Your task is to locate every line holding the string "More" and to copy each of them.

** start STORED ROWS **

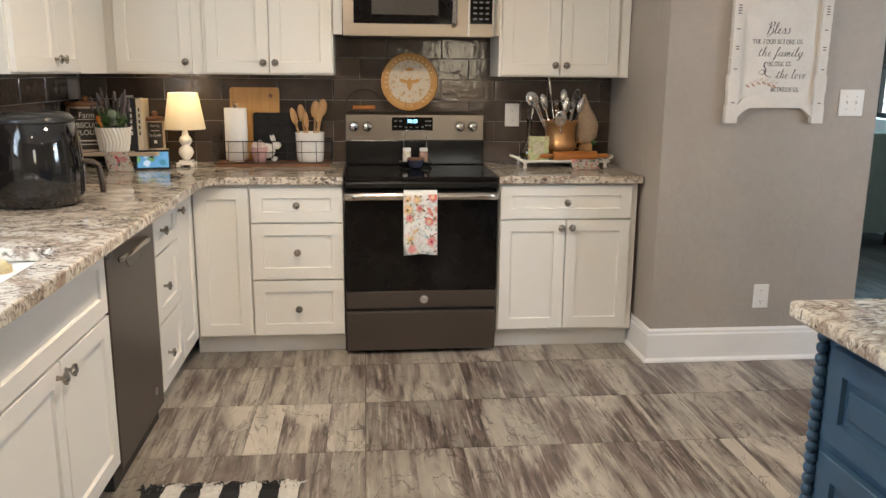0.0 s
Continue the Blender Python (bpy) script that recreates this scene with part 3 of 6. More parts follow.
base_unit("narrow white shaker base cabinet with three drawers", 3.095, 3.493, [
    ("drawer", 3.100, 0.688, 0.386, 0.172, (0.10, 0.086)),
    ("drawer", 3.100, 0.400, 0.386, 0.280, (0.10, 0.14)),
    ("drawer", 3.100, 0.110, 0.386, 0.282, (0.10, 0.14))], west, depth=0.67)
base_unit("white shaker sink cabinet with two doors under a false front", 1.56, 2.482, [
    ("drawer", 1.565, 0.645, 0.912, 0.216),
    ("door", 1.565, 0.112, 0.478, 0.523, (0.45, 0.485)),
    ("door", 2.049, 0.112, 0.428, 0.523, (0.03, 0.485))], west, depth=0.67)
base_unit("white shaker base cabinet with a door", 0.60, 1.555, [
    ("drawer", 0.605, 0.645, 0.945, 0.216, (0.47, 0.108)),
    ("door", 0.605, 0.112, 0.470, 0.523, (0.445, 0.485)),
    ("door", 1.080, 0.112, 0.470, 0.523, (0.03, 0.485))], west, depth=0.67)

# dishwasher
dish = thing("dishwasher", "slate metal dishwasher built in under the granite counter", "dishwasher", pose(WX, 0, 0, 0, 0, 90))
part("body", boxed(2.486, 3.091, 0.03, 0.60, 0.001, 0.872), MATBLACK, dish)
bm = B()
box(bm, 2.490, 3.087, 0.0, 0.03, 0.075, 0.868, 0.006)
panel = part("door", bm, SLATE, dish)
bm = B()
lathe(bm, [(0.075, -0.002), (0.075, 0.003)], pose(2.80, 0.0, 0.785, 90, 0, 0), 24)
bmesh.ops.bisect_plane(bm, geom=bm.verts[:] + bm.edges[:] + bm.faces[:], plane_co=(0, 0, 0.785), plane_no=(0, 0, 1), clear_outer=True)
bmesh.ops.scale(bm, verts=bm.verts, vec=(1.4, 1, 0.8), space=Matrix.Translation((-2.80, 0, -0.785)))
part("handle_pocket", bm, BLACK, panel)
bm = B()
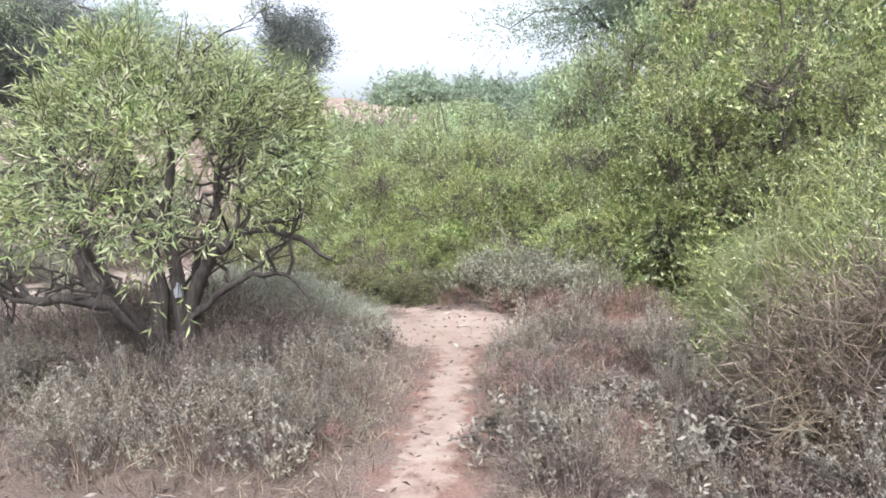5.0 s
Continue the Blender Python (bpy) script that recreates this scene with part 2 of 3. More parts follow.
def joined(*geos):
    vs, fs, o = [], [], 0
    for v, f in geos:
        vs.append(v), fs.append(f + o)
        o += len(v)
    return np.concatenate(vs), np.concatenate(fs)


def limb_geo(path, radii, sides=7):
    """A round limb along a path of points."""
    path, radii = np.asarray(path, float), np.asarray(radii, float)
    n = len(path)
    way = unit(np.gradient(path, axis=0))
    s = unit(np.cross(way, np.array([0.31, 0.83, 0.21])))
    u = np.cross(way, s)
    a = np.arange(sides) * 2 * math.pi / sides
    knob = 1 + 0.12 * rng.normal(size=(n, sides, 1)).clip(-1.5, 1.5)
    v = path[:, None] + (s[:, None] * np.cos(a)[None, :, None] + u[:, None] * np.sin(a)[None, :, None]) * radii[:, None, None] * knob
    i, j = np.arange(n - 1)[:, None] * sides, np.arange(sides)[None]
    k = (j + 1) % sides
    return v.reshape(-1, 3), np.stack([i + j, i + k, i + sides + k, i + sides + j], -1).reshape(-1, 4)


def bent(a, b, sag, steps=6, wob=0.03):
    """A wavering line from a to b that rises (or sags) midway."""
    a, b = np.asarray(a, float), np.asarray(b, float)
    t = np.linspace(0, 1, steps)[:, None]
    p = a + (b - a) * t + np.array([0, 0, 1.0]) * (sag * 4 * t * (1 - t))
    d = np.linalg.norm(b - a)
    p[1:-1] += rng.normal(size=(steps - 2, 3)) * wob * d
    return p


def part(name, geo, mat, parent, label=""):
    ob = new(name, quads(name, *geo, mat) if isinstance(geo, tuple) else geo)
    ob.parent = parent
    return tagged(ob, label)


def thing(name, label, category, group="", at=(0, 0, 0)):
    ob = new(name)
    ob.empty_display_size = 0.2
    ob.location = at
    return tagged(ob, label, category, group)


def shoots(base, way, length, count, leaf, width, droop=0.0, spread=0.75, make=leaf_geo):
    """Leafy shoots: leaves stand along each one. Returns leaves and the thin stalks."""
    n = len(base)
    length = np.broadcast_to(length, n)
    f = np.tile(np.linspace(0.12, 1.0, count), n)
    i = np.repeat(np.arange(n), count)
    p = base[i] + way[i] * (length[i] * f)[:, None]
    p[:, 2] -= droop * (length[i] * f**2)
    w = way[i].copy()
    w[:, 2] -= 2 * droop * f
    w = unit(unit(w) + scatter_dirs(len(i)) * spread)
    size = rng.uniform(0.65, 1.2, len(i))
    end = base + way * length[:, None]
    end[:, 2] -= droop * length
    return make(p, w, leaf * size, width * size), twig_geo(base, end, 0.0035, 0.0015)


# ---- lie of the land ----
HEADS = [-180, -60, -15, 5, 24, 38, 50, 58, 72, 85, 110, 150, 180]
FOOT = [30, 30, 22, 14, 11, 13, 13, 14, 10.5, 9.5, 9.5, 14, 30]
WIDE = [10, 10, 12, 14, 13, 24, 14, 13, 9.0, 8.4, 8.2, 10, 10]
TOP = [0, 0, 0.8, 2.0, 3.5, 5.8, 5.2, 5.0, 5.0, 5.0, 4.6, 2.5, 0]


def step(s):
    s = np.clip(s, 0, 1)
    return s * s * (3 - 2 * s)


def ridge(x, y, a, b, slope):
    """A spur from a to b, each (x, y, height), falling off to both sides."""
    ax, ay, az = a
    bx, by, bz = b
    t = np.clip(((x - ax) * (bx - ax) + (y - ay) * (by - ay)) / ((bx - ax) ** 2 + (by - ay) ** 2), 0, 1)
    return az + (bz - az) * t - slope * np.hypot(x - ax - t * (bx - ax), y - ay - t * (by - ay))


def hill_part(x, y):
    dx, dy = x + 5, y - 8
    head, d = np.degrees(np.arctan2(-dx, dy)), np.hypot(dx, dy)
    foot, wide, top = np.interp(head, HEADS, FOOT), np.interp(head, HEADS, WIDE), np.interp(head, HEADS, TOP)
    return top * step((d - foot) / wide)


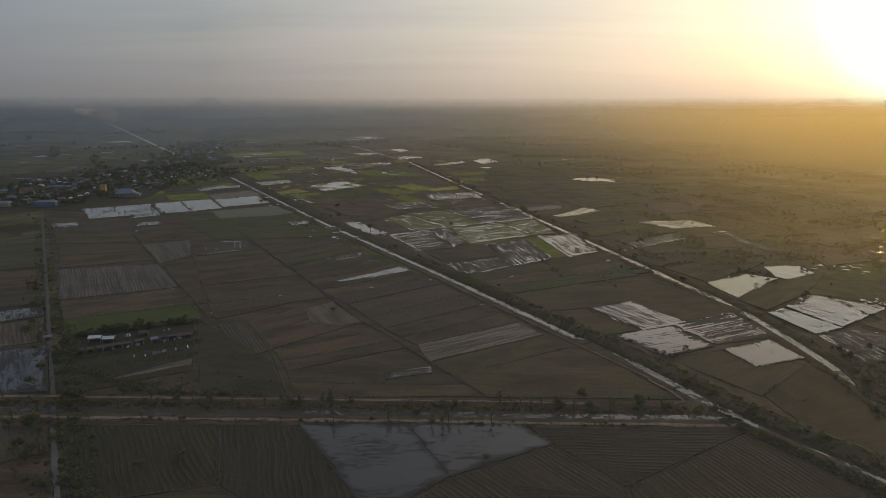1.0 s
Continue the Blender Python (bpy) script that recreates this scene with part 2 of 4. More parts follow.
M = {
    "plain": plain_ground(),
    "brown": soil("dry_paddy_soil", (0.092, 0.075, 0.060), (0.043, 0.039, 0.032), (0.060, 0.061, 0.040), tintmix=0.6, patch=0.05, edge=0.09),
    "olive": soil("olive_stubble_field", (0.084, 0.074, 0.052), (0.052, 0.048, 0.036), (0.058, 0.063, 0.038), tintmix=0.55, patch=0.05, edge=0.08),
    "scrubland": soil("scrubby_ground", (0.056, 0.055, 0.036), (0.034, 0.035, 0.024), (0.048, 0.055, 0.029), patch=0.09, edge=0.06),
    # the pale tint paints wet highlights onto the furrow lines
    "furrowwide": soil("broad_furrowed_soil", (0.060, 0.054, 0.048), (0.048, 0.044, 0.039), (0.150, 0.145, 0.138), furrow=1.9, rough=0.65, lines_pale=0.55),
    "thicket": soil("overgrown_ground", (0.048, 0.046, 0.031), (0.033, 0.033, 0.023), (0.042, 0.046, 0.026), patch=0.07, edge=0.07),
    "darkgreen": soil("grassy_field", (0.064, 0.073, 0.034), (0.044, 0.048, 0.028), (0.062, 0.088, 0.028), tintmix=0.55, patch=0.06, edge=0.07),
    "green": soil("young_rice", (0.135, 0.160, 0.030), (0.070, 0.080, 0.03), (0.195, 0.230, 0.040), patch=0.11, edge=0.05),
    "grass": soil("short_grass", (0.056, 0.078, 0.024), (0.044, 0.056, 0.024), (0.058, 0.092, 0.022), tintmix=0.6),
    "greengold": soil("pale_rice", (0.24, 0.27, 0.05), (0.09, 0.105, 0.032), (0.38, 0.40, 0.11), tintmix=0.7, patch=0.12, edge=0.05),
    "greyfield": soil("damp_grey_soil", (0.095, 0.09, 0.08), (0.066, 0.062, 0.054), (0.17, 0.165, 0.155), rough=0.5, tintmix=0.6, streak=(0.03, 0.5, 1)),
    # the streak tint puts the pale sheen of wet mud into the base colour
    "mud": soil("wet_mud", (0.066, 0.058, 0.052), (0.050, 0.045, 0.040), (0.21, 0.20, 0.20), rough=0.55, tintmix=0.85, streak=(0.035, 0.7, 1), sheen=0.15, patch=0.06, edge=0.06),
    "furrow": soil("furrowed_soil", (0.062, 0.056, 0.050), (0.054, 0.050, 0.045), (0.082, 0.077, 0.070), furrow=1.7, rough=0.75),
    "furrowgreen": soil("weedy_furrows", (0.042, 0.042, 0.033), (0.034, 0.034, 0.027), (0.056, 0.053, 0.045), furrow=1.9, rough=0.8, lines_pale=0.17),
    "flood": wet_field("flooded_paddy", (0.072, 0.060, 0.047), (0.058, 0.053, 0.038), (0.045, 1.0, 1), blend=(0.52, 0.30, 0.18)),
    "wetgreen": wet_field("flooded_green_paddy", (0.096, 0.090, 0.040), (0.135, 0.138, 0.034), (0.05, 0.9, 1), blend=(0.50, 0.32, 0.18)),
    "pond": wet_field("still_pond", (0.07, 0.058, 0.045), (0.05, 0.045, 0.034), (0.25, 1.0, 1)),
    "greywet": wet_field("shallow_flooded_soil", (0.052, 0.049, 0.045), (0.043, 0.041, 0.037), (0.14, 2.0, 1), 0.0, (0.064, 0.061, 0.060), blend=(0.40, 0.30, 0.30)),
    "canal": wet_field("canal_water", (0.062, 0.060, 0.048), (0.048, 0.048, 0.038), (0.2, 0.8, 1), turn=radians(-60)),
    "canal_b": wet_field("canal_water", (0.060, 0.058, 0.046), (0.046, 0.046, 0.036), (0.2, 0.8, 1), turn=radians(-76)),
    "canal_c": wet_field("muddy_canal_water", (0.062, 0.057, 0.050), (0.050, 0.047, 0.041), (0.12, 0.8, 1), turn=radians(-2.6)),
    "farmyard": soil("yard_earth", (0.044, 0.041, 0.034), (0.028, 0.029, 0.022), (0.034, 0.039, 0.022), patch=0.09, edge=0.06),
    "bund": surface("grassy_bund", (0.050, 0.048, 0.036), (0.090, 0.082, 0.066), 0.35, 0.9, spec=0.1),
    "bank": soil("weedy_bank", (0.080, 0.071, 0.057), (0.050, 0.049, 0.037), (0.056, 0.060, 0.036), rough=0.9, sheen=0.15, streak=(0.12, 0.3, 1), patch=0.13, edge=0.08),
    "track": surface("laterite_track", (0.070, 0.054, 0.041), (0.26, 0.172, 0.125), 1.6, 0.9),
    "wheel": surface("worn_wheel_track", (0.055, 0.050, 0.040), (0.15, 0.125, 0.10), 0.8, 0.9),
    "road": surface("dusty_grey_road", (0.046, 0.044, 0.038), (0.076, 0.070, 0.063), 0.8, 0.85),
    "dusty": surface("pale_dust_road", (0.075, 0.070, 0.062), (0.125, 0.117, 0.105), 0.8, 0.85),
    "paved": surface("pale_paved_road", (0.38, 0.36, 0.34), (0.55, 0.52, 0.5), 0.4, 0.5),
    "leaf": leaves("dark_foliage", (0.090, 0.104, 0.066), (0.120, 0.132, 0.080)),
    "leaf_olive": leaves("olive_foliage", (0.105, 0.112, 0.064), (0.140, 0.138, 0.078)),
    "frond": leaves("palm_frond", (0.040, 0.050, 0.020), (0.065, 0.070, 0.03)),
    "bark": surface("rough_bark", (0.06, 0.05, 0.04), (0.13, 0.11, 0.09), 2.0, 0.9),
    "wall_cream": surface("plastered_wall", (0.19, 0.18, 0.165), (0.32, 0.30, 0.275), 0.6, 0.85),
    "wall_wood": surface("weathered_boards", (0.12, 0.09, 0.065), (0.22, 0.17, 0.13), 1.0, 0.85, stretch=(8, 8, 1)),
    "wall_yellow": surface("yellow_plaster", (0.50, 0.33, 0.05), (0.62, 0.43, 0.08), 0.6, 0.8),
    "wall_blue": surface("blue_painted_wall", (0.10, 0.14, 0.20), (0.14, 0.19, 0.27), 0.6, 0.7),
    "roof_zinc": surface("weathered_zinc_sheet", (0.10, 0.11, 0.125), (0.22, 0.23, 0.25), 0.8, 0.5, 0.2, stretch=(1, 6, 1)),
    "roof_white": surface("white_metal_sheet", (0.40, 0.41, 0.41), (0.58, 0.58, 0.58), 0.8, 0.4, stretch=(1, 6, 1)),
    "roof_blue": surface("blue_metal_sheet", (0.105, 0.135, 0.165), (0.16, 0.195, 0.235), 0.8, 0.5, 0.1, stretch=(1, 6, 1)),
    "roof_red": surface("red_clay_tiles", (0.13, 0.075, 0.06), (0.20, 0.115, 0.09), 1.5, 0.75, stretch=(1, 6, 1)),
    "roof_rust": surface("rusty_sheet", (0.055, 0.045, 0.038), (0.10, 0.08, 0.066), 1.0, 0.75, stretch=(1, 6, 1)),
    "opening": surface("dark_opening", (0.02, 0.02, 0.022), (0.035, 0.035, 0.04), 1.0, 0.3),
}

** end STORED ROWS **

THE OUTPUT.
Continue the Blender Python (bpy) script that recreates this scene with part 3 of 6. More parts follow.
Continue the Blender Python (bpy) script that recreates this scene with part 2 of 3. More parts follow.
Continue the Blender Python (bpy) script that recreates this scene with part 2 of 4. More parts follow.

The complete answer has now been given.